Pasca perang dagang, hubungan kedua negara semakin memburuk, dipicu atas meningkatnya aktivitas militer China dilaut China Selatan.
Alih-alih melindungi negara-negara Asean dan Taiwan, bertindak sebagai polisi dunia, Amerika semakin massif mengirimkan armada tempur ke wilayah tersebut.
Aktivitas Amerika itu sempat mengundang perhatian Inggris dan Rusia, namun hingga saat ini terkesan hanya sebagai pameran persenjataan belaka.
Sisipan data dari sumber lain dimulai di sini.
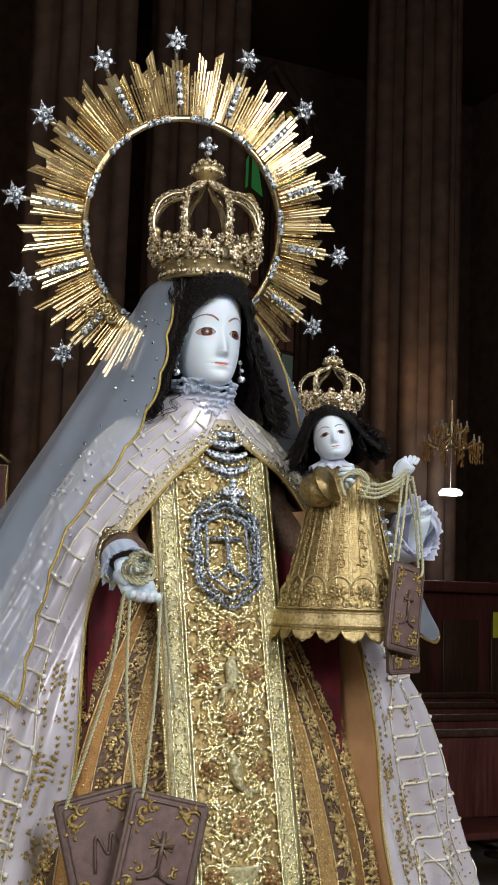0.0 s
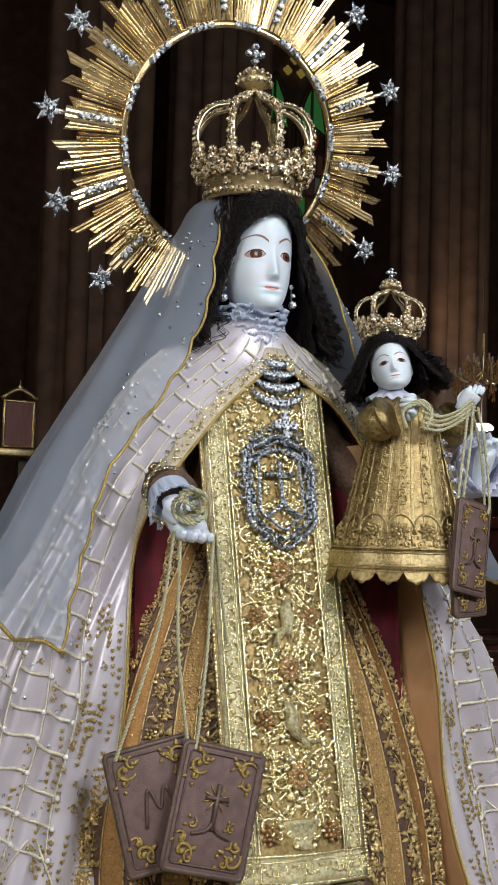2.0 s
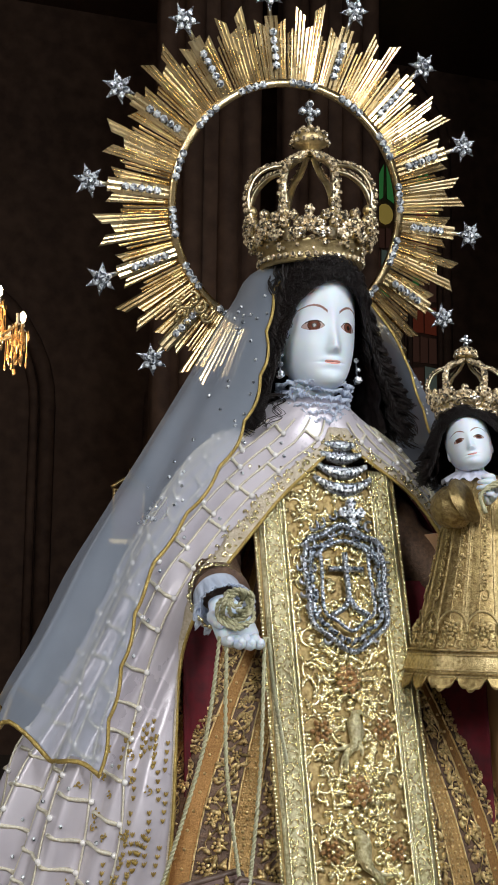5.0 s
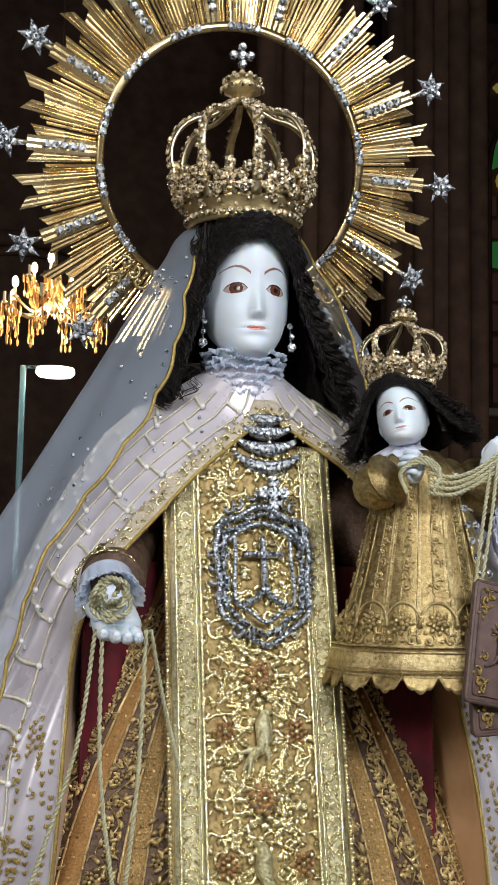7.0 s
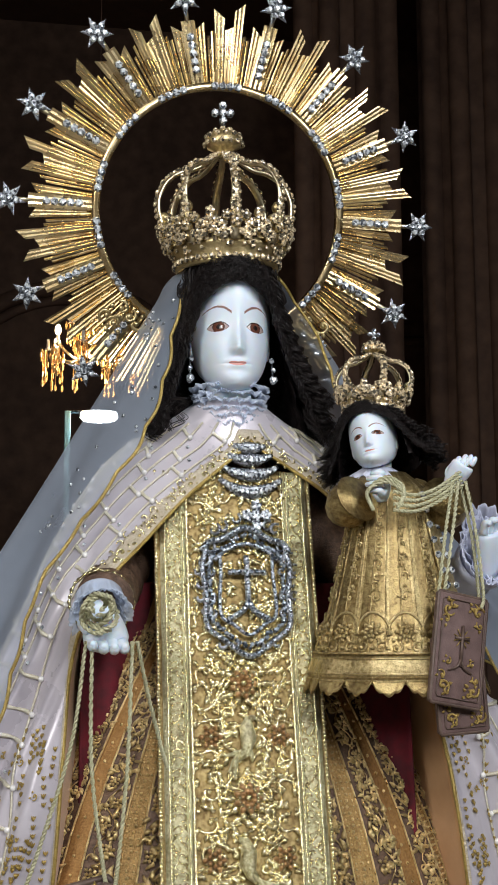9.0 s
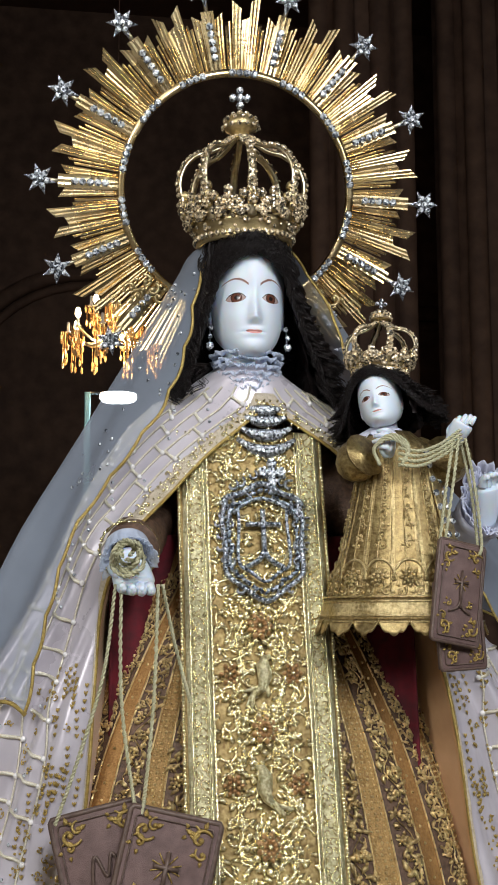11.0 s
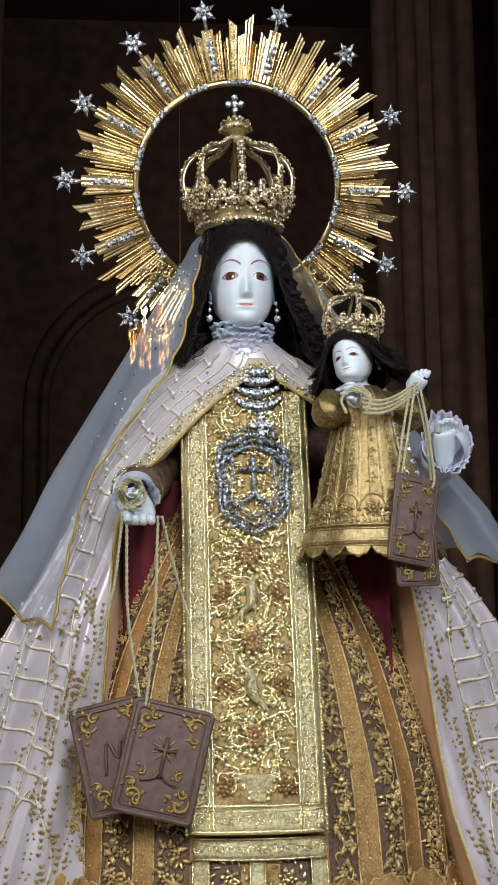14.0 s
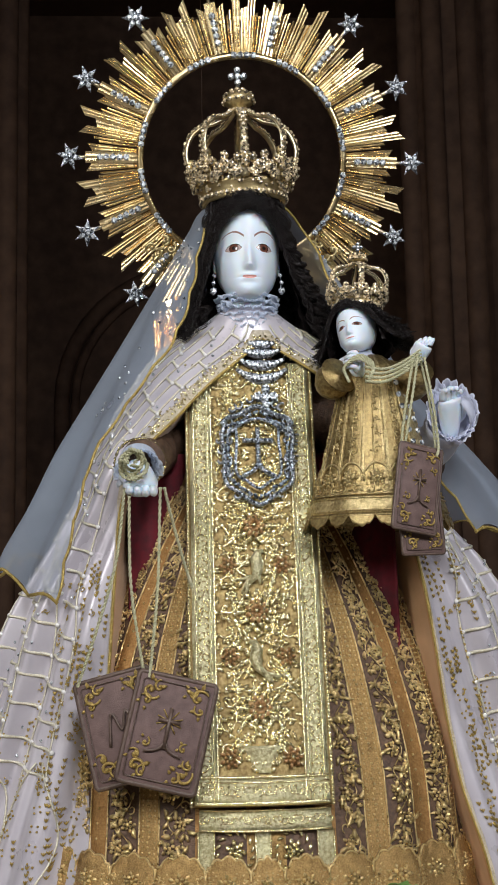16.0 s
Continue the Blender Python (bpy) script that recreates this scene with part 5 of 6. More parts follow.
def veil_pt(side, s, v):
    zb = 1.42 if side < 0 else 1.53
    hem = zb + (0.085 * clamp(s * 3.0) if side < 0 else 0.03 * clamp(s * 3)) + 0.012 * math.sin(s * 40)
    z = 2.17 + (hem - 2.17) * v
    a_, b_ = veil_a(z) * (1 + 0.08 * clamp((2.16 - z) / 0.1) + 0.12 * clamp((1.78 - z) / 0.15) if side > 0 else 1), veil_b(z)
    e = (vedge_w if side < 0 else vedge_e)(z)
    p0 = math.asin(clamp(e / a_, -0.6, 0.985))
    p = p0 + (math.pi - p0) * s
    fold = clamp((2.08 - z) / 0.4)
    f = 1 + fold * (0.03 * math.sin(p * 11 + 0.6 * side) + 0.015 * math.sin(p * 19 + 2))
    back = 0.06 + 0.12 * fold
    bb = b_ if p < math.pi / 2 else b_ + back * clamp((p - math.pi / 2) / 0.9)
    return Vector((side * a_ * math.sin(p) * f, 0.035 - bb * math.cos(p) * f, z))


veil = thing("veil", "sheer white gauze veil with scalloped gold edging, falling from the head", "veil", (0, 0.1, 1.4))
for side in (-1, 1):
    part("gauze", Shape().grid(lambda u, v: veil_pt(side, u, v), 110, 80), VEIL, veil)
    trim = Shape()
    n = 200
    pts = []
    for k in range(n + 1):
        v = 0.02 + 0.98 * k / n
        p = veil_pt(side, 0.0, v)
        q = veil_pt(side, 0.03, v)
        d = (p - q).normalized()
        pts.append(p + d * (0.006 * abs(math.sin(v * math.pi * 11)) - 0.003) + Vector((0, -0.002, 0)))
    trim.tube(pts, 0.0026, 5, flat=0.45)
    part("edging", trim, TRIM, veil, "scalloped gold edging")
    hem = [veil_pt(side, k / 90, 1.0) + Vector((0, 0, -0.006 * abs(math.sin(k * 0.35)))) for k in range(91)]
    part("hem_edging", Shape().tube(hem, 0.0034, 5, flat=0.5), TRIM, veil)
    sp = Shape()
    rnd = random.Random(9)
    for k in range(34):
        s, v = rnd.uniform(0.01, 0.22), rnd.uniform(0.1, 0.6)
        p = veil_pt(side, s, v)
        sp.gem(p + Vector((p.x, -0.1, 0)).normalized() * 0.002, (p.x, -0.2, 0.1), 0.0026)
    part("stone_beading", sp, GEM, veil, "small sewn stones", smooth=False)["kind"] = "stuff"

# ---- sleeves and cuffs ----


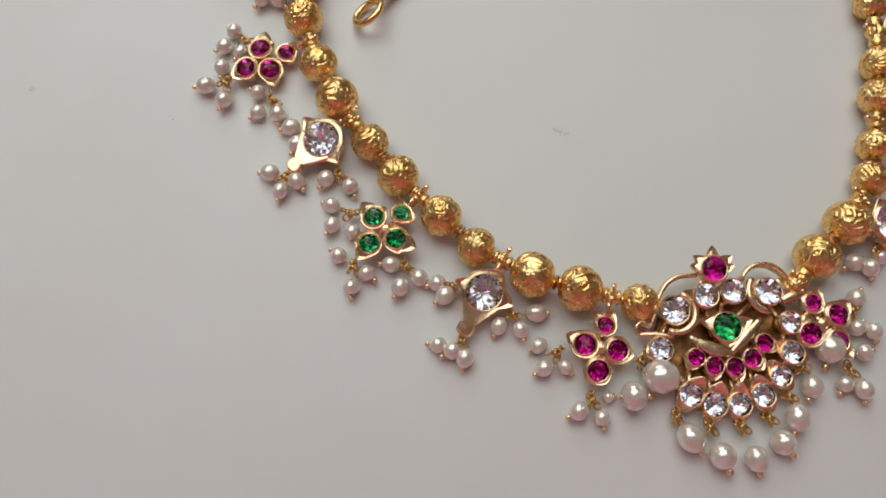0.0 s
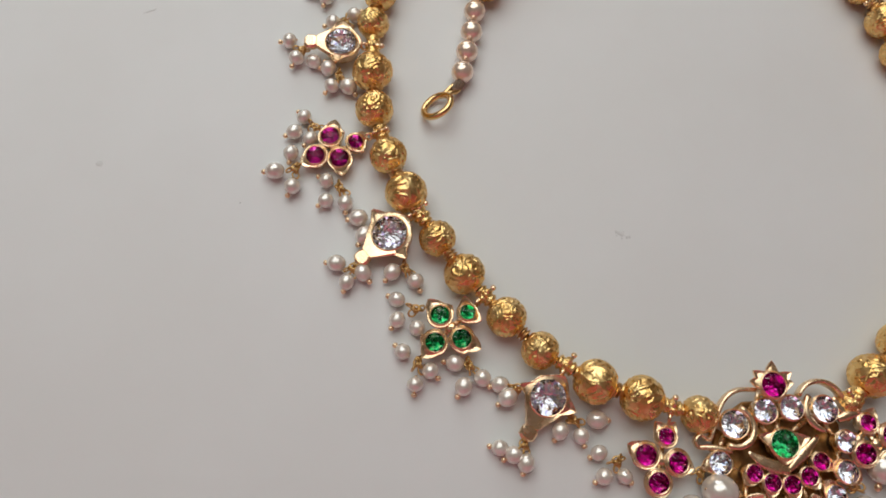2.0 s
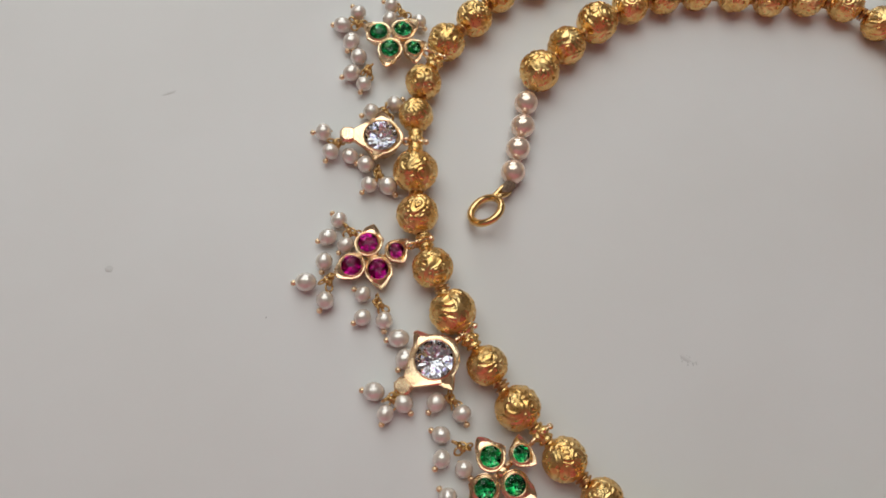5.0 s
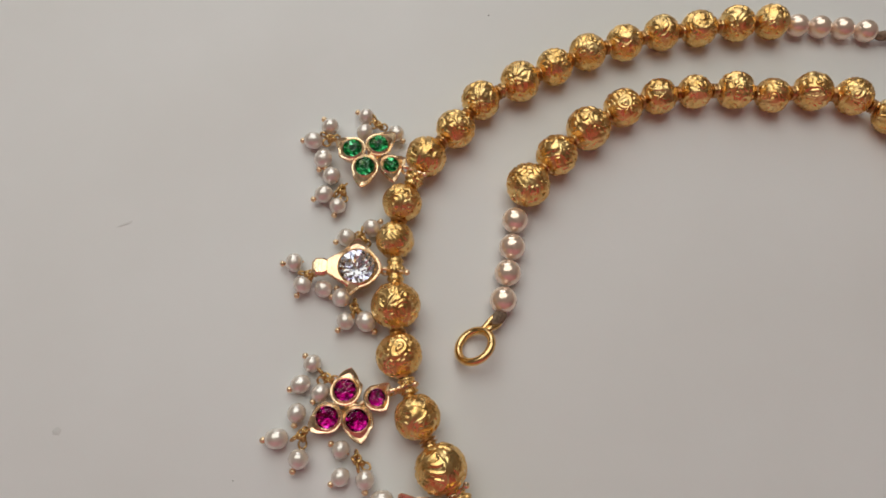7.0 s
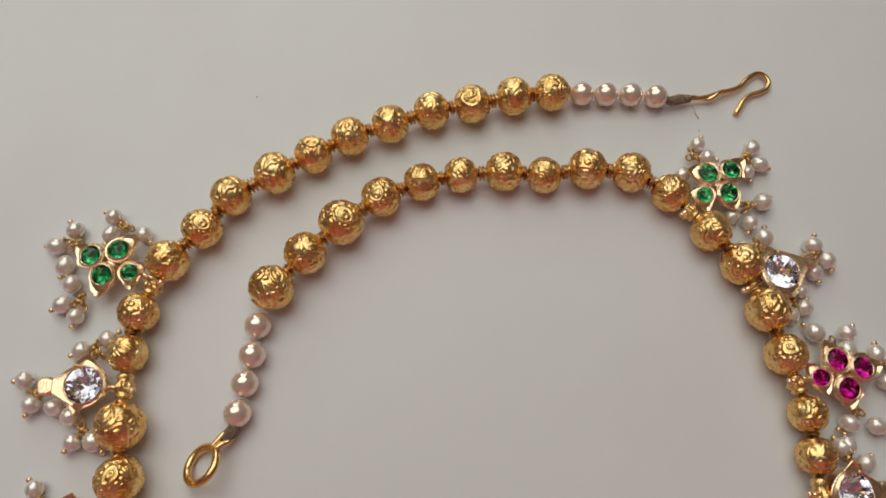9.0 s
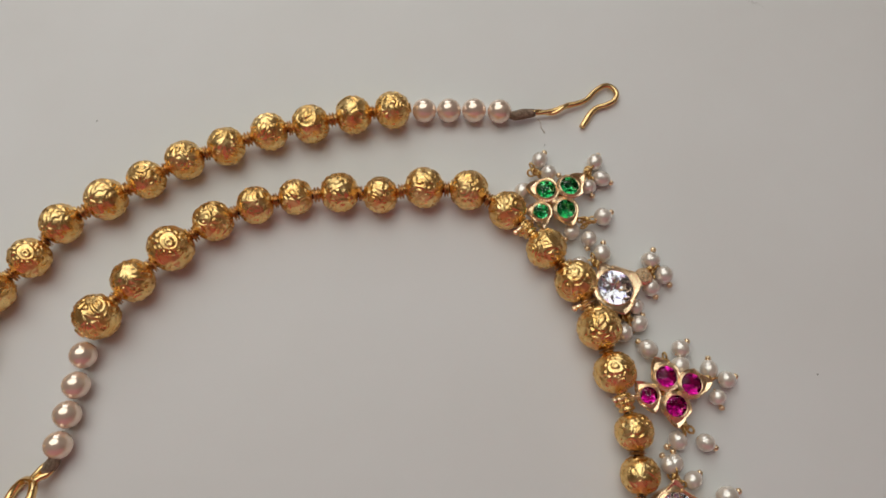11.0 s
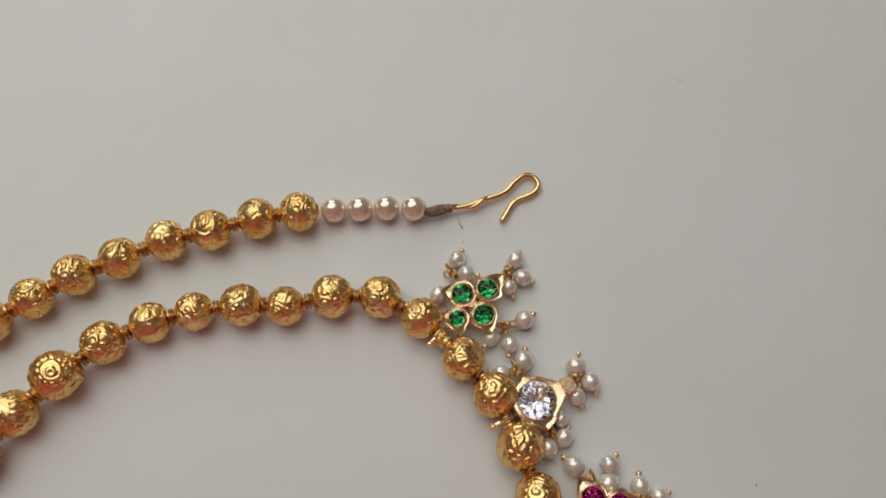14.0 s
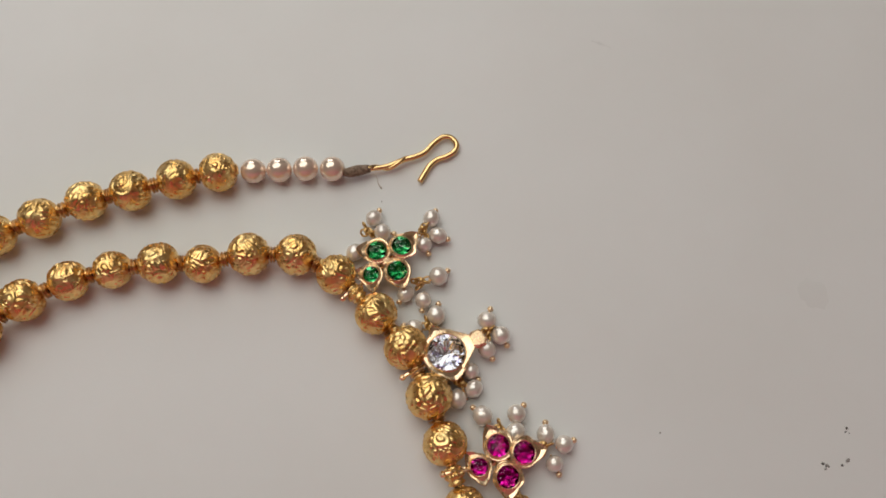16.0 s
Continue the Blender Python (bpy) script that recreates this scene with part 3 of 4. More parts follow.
def eyelet(x, y, toward):
    """A pair of loops that hold a pendant to its collar."""
    w = math.radians(toward)
    e = (math.cos(w), math.sin(w))
    loops = [tube([(x + e[0] * (s + 0.9 * math.cos(a)) - e[1] * 0.25 * math.sin(a), y + e[1] * (s + 0.9 * math.cos(a)) + e[0] * 0.25 * math.sin(a), 4.1 + 0.9 * math.sin(a)) for a in np.linspace(0, 2 * math.pi, 17)[:-1]], 0.32, 7, True) for s in (-0.8, 0.6)]
    knob = ball(0.62, 10, 7, (x + e[0] * 3.3, y + e[1] * 3.3, 5.6))
    stem = tube([(x + e[0] * 0.8, y + e[1] * 0.8, 4.8), (x + e[0] * 2.0, y + e[1] * 2.0, 5.7), (x + e[0] * 3.1, y + e[1] * 3.1, 5.6)], 0.36, 7, steps=3)
    return joined(*loops, knob, stem)


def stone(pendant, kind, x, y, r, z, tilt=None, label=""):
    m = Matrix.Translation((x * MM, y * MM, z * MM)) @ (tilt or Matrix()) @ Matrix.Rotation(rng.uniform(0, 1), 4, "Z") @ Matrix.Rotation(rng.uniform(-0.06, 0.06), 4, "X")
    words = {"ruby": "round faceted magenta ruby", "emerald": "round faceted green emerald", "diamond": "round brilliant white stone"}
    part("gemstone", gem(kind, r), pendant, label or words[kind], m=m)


def flower(kind, stones, tips, loop, pearls, roots, z=4.7):
    """A four-petal pendant: the small petal first. tips: for each petal its points of (degrees, length, width); loop: where it hangs."""
    cx, cy = sum(s[0] for s in stones) / 4, sum(s[1] for s in stones) / 4
    sizes = (1.62, 2.06) if kind == "ruby" else (1.58, 1.98)
    pieces, petals, lean = [moved(ball(1.3, 12, 8, squash=(1, 1, 0.55)), cx, cy, z - 0.75)], [], []
    for i, (x, y) in enumerate(stones):
        r = sizes[min(i, 1)]
        out = Vector((x - cx, y - cy, 0)).normalized()
        tilt = Matrix.Rotation(0.11, 4, Vector((-out.y, out.x, 0)))
        lean.append(tilt)
        petals.append(moved(cup(r, tips[i], 0.0, wide=0.78, fold=1.1), x, y, z, tilt))
        pieces.append(tube([(cx, cy, z - 1.2), (x * 0.7 + cx * 0.3, y * 0.7 + cy * 0.3, z - 2.2)], 0.6, 8))
    bail = eyelet(loop[0], loop[1], math.degrees(math.atan2(loop[1] - cy, loop[0] - cx)))
    colour = {"ruby": "magenta", "emerald": "green"}[kind]
    pendant = part("flower_pendant", mesh_of("flower_pendant", *scaled(joined(*pieces)), POLISHED, False), necklace, f"four-petal gold flower set with {colour} stones and pearl drops")
    for petal in petals:
        part("petal", mesh_of("petal", *scaled(petal), POLISHED, False), pendant, "pointed gold petal setting")
    part("bail", mesh_of("bail", *scaled(bail), POLISHED, False), pendant)
    for i, (x, y) in enumerate(stones):
        stone(pendant, kind, x, y, sizes[min(i, 1)], z + 0.02, lean[i])
    hang(pendant, pearls, roots)
    return pendant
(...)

Ramalan tentang perang dunia ke III yang diprediksi pecah di timur tengah, akibat konflik bersenjata yang tak berkesudahan. Ditambah berkembangnya aktivitas produksi persenjataan nuklir negara-negara seperti Iran, Korea Utara dan China belum sepenuhnya terbukti.
Kini, faktanya, Amerika menarik diri dari Irak pasca serangan balasan atas meninggalnya petinggi militer Iran.
"Lalu apakah konflik Laut China Selatan akan menjadi pemicu yang benar-benar aktual untuk menuntaskan ramalan tersebut?"
Negara-negara dengan kekuatan militer mumpuni saat ini, yang dimasa lalu tergabung dalam NATO atau Blok Komunis, maupun dunia ketiga masih terkesan abu-abu dalam keberpihakannya jika pecah perang dilaut China Selatan.
Meski Covid-19 sedikit meredam gejolak yang timbul dari skenario perang terbuka kedua negara, namun tak melemahkan manuver-manuver politik dan militer yang tengah dilaksanakan.
Seluruh dunia sedang bertarung dengan pandemi dan pertumbuhan ekonomi, resesi sudah melanda dan kini dihadapkan pada kemungkinan perang dua negara adikuasa.
Seberapa siap bangsa ini menerima kemungkinan terburuk dari dinamika Laut China Selatan?